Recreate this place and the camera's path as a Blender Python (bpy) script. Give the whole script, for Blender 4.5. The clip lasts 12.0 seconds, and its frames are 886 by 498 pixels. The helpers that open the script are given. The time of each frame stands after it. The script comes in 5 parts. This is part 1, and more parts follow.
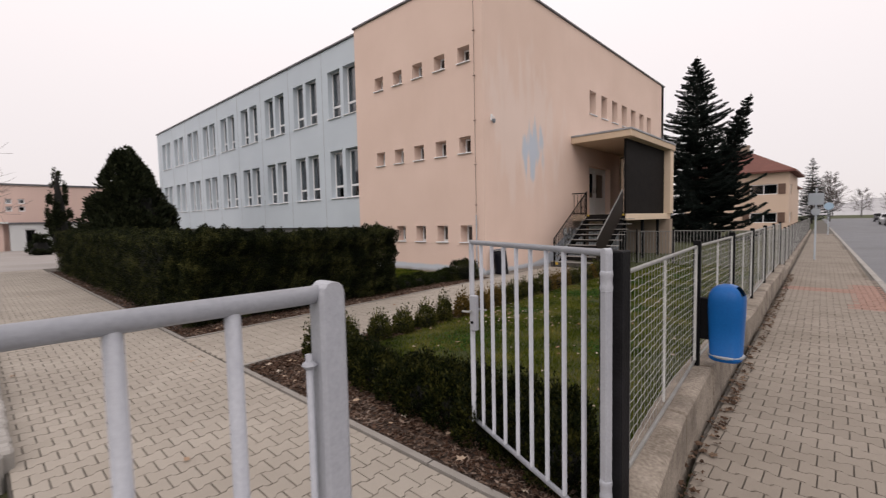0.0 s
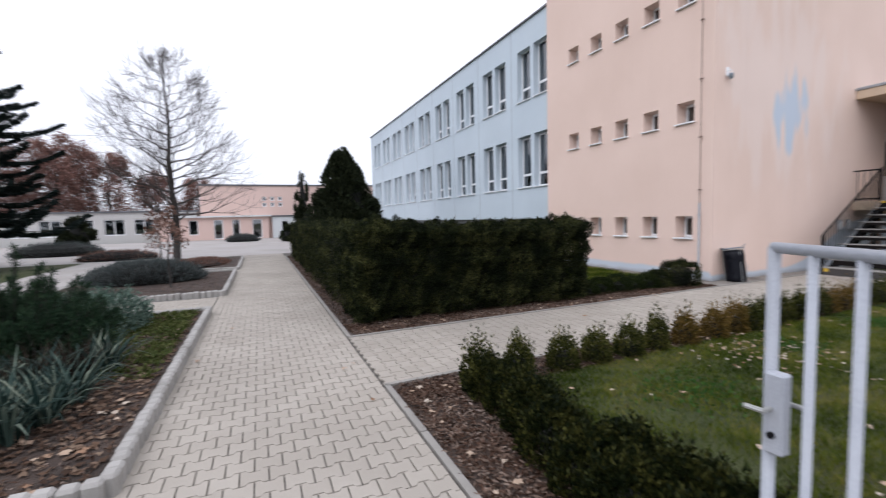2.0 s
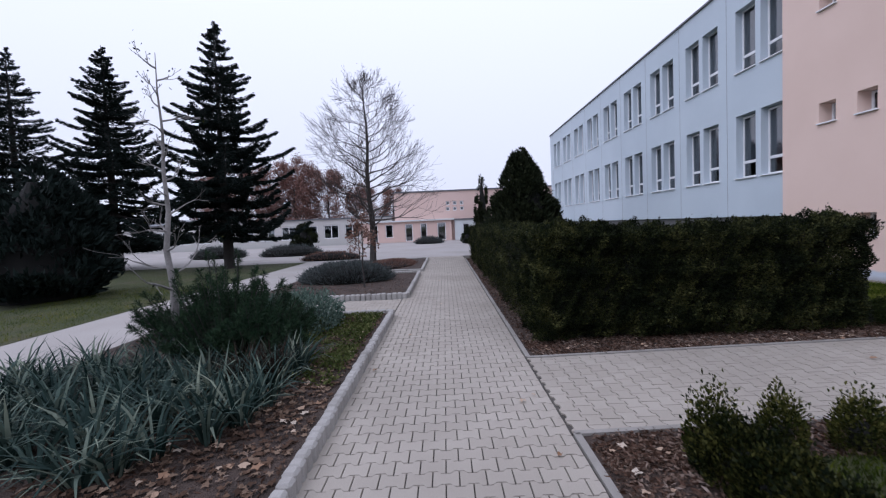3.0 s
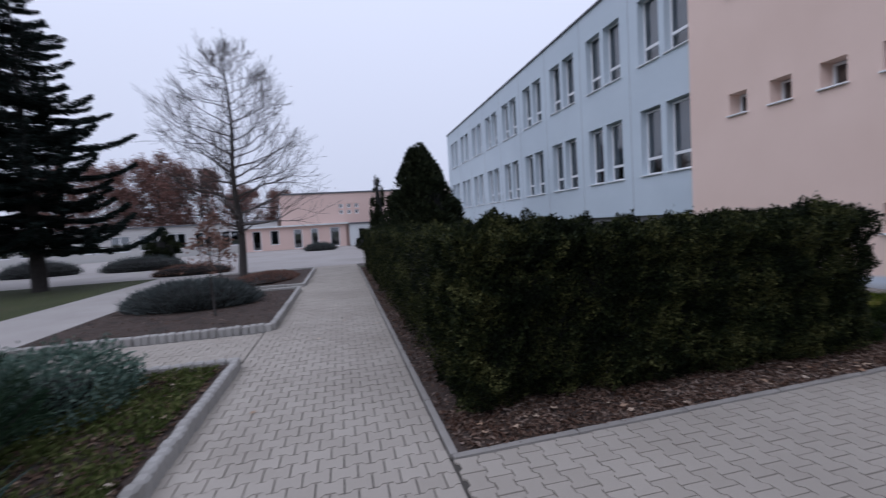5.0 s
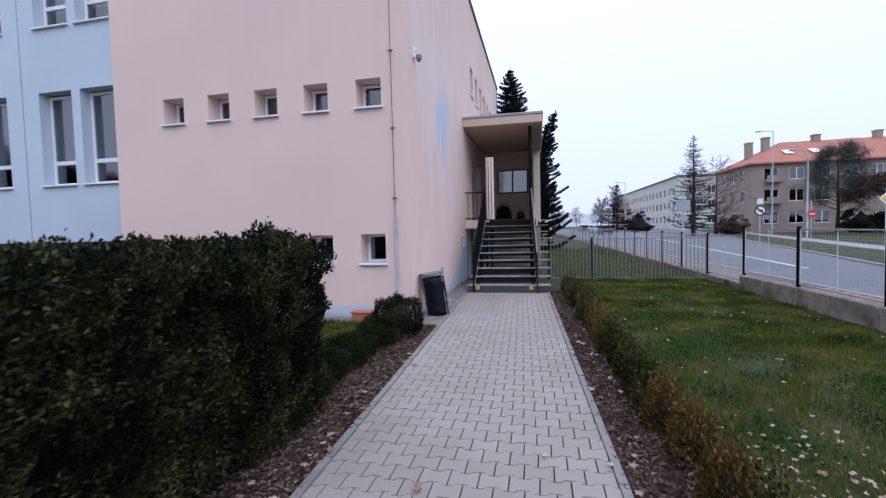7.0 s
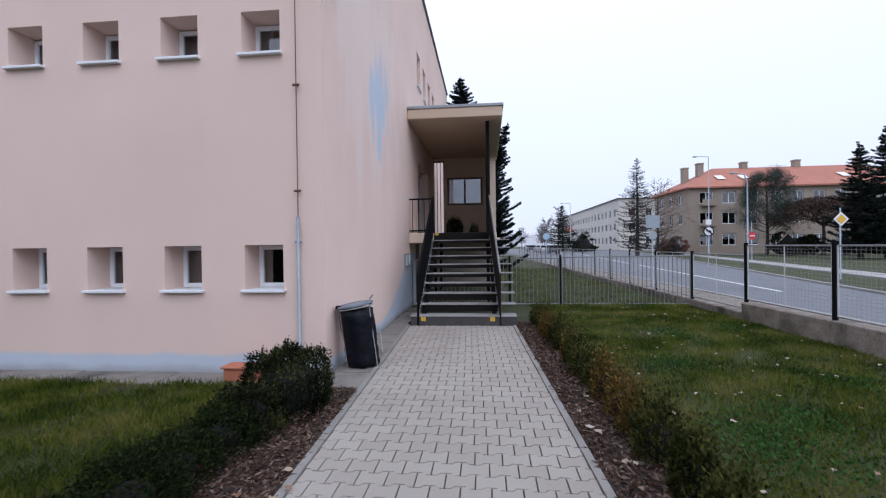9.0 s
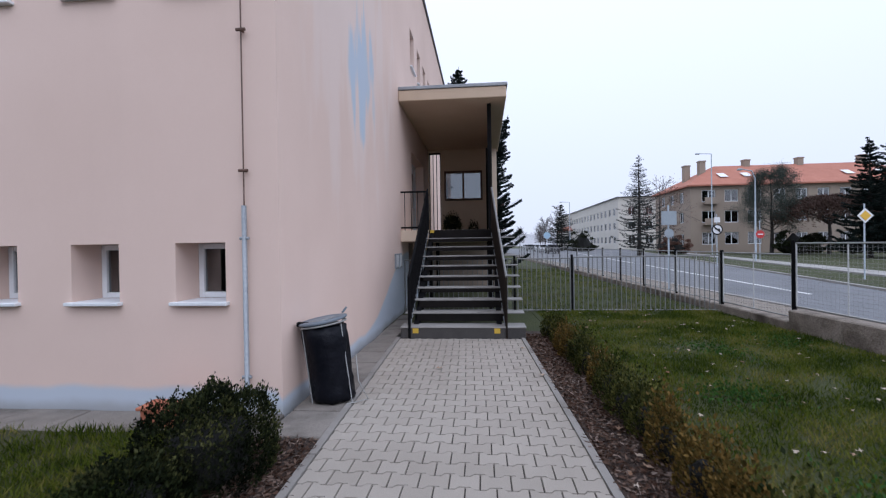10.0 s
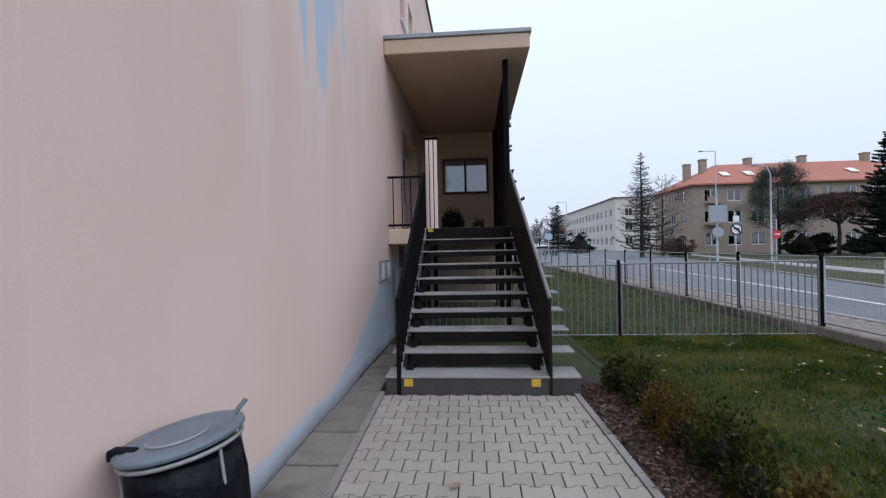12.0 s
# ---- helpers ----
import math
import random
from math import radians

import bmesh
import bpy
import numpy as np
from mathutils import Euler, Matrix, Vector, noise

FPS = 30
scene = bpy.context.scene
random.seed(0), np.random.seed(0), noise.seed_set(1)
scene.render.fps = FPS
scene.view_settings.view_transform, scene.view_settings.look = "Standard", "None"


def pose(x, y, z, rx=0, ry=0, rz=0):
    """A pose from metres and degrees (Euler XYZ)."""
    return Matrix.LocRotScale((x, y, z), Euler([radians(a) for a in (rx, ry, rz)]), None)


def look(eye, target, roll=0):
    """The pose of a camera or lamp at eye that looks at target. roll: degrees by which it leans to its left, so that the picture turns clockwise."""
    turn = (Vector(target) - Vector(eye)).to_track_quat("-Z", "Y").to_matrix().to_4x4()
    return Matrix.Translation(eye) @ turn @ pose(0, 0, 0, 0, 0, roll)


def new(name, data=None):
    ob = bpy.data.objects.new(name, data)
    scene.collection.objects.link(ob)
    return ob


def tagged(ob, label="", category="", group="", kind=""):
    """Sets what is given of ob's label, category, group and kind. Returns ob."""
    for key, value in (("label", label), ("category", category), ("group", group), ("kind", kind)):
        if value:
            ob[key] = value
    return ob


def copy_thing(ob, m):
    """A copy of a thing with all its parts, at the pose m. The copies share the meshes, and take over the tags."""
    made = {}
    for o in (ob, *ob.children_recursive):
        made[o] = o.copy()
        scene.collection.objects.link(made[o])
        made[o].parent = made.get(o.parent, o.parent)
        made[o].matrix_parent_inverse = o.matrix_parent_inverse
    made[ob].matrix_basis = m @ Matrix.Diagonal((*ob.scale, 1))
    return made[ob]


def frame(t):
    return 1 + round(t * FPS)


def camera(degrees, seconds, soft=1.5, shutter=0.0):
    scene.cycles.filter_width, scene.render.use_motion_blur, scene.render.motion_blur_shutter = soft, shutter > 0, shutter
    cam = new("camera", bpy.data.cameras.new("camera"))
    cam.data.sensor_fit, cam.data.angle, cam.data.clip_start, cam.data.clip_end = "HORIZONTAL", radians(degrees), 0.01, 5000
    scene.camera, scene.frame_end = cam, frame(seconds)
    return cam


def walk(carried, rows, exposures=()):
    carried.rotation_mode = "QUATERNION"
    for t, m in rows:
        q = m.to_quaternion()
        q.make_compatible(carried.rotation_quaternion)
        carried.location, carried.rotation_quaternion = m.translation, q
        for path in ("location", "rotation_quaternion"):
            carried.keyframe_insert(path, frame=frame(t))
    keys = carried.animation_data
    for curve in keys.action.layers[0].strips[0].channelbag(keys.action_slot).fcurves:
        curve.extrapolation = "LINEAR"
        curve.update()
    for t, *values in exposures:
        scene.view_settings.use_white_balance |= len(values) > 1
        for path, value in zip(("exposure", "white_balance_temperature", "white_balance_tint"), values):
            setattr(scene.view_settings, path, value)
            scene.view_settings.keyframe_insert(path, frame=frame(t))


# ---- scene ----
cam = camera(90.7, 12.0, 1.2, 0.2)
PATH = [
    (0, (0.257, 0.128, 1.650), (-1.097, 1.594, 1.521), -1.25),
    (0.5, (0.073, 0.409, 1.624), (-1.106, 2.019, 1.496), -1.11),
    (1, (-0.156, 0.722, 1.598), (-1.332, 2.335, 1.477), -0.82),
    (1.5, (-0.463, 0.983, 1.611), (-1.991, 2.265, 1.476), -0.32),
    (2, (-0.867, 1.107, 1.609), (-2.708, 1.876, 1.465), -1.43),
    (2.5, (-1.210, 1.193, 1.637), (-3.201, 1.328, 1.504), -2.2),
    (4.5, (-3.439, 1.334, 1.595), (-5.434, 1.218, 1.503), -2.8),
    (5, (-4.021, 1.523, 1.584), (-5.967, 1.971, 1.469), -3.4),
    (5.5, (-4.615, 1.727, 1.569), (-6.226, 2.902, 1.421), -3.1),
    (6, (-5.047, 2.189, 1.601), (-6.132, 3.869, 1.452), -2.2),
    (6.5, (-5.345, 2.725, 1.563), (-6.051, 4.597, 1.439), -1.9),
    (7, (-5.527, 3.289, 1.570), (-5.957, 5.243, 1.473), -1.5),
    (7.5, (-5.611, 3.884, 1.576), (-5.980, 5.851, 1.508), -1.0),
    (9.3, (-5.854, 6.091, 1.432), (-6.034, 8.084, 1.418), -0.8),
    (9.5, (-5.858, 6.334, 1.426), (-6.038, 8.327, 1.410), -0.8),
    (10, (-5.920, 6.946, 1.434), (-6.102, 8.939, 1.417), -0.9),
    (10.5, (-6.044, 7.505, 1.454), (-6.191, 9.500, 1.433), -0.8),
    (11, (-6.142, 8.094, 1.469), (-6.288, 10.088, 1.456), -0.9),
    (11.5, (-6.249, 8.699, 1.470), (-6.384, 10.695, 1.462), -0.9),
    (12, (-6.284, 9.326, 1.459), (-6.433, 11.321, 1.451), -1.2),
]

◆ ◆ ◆

_REQUIREMENT:_ The listing above needs to be output again exactly. Don't include the pictures.

_IN RESPONSE:_
Recreate this place and the camera's path as a Blender Python (bpy) script. Give the whole script, for Blender 4.5. The clip lasts 12.0 seconds, and its frames are 886 by 498 pixels. The helpers that open the script are given. The time of each frame stands after it. The script comes in 5 parts. This is part 1, and more parts follow.
0.0 s
2.0 s
3.0 s
5.0 s
7.0 s
9.0 s
10.0 s
12.0 s
# ---- helpers ----
import math
import random
from math import radians

import bmesh
import bpy
import numpy as np
from mathutils import Euler, Matrix, Vector, noise

FPS = 30
scene = bpy.context.scene
random.seed(0), np.random.seed(0), noise.seed_set(1)
scene.render.fps = FPS
scene.view_settings.view_transform, scene.view_settings.look = "Standard", "None"


def pose(x, y, z, rx=0, ry=0, rz=0):
    """A pose from metres and degrees (Euler XYZ)."""
    return Matrix.LocRotScale((x, y, z), Euler([radians(a) for a in (rx, ry, rz)]), None)


def look(eye, target, roll=0):
    """The pose of a camera or lamp at eye that looks at target. roll: degrees by which it leans to its left, so that the picture turns clockwise."""
    turn = (Vector(target) - Vector(eye)).to_track_quat("-Z", "Y").to_matrix().to_4x4()
    return Matrix.Translation(eye) @ turn @ pose(0, 0, 0, 0, 0, roll)


def new(name, data=None):
    ob = bpy.data.objects.new(name, data)
    scene.collection.objects.link(ob)
    return ob


def tagged(ob, label="", category="", group="", kind=""):
    """Sets what is given of ob's label, category, group and kind. Returns ob."""
    for key, value in (("label", label), ("category", category), ("group", group), ("kind", kind)):
        if value:
            ob[key] = value
    return ob


def copy_thing(ob, m):
    """A copy of a thing with all its parts, at the pose m. The copies share the meshes, and take over the tags."""
    made = {}
    for o in (ob, *ob.children_recursive):
        made[o] = o.copy()
        scene.collection.objects.link(made[o])
        made[o].parent = made.get(o.parent, o.parent)
        made[o].matrix_parent_inverse = o.matrix_parent_inverse
    made[ob].matrix_basis = m @ Matrix.Diagonal((*ob.scale, 1))
    return made[ob]


def frame(t):
    return 1 + round(t * FPS)


def camera(degrees, seconds, soft=1.5, shutter=0.0):
    scene.cycles.filter_width, scene.render.use_motion_blur, scene.render.motion_blur_shutter = soft, shutter > 0, shutter
    cam = new("camera", bpy.data.cameras.new("camera"))
    cam.data.sensor_fit, cam.data.angle, cam.data.clip_start, cam.data.clip_end = "HORIZONTAL", radians(degrees), 0.01, 5000
    scene.camera, scene.frame_end = cam, frame(seconds)
    return cam


def walk(carried, rows, exposures=()):
    carried.rotation_mode = "QUATERNION"
    for t, m in rows:
        q = m.to_quaternion()
        q.make_compatible(carried.rotation_quaternion)
        carried.location, carried.rotation_quaternion = m.translation, q
        for path in ("location", "rotation_quaternion"):
            carried.keyframe_insert(path, frame=frame(t))
    keys = carried.animation_data
    for curve in keys.action.layers[0].strips[0].channelbag(keys.action_slot).fcurves:
        curve.extrapolation = "LINEAR"
        curve.update()
    for t, *values in exposures:
        scene.view_settings.use_white_balance |= len(values) > 1
        for path, value in zip(("exposure", "white_balance_temperature", "white_balance_tint"), values):
            setattr(scene.view_settings, path, value)
            scene.view_settings.keyframe_insert(path, frame=frame(t))


# ---- scene ----
cam = camera(90.7, 12.0, 1.2, 0.2)
PATH = [
    (0, (0.257, 0.128, 1.650), (-1.097, 1.594, 1.521), -1.25),
    (0.5, (0.073, 0.409, 1.624), (-1.106, 2.019, 1.496), -1.11),
    (1, (-0.156, 0.722, 1.598), (-1.332, 2.335, 1.477), -0.82),
    (1.5, (-0.463, 0.983, 1.611), (-1.991, 2.265, 1.476), -0.32),
    (2, (-0.867, 1.107, 1.609), (-2.708, 1.876, 1.465), -1.43),
    (2.5, (-1.210, 1.193, 1.637), (-3.201, 1.328, 1.504), -2.2),
    (4.5, (-3.439, 1.334, 1.595), (-5.434, 1.218, 1.503), -2.8),
    (5, (-4.021, 1.523, 1.584), (-5.967, 1.971, 1.469), -3.4),
    (5.5, (-4.615, 1.727, 1.569), (-6.226, 2.902, 1.421), -3.1),
    (6, (-5.047, 2.189, 1.601), (-6.132, 3.869, 1.452), -2.2),
    (6.5, (-5.345, 2.725, 1.563), (-6.051, 4.597, 1.439), -1.9),
    (7, (-5.527, 3.289, 1.570), (-5.957, 5.243, 1.473), -1.5),
    (7.5, (-5.611, 3.884, 1.576), (-5.980, 5.851, 1.508), -1.0),
    (9.3, (-5.854, 6.091, 1.432), (-6.034, 8.084, 1.418), -0.8),
    (9.5, (-5.858, 6.334, 1.426), (-6.038, 8.327, 1.410), -0.8),
    (10, (-5.920, 6.946, 1.434), (-6.102, 8.939, 1.417), -0.9),
    (10.5, (-6.044, 7.505, 1.454), (-6.191, 9.500, 1.433), -0.8),
    (11, (-6.142, 8.094, 1.469), (-6.288, 10.088, 1.456), -0.9),
    (11.5, (-6.249, 8.699, 1.470), (-6.384, 10.695, 1.462), -0.9),
    (12, (-6.284, 9.326, 1.459), (-6.433, 11.321, 1.451), -1.2),
]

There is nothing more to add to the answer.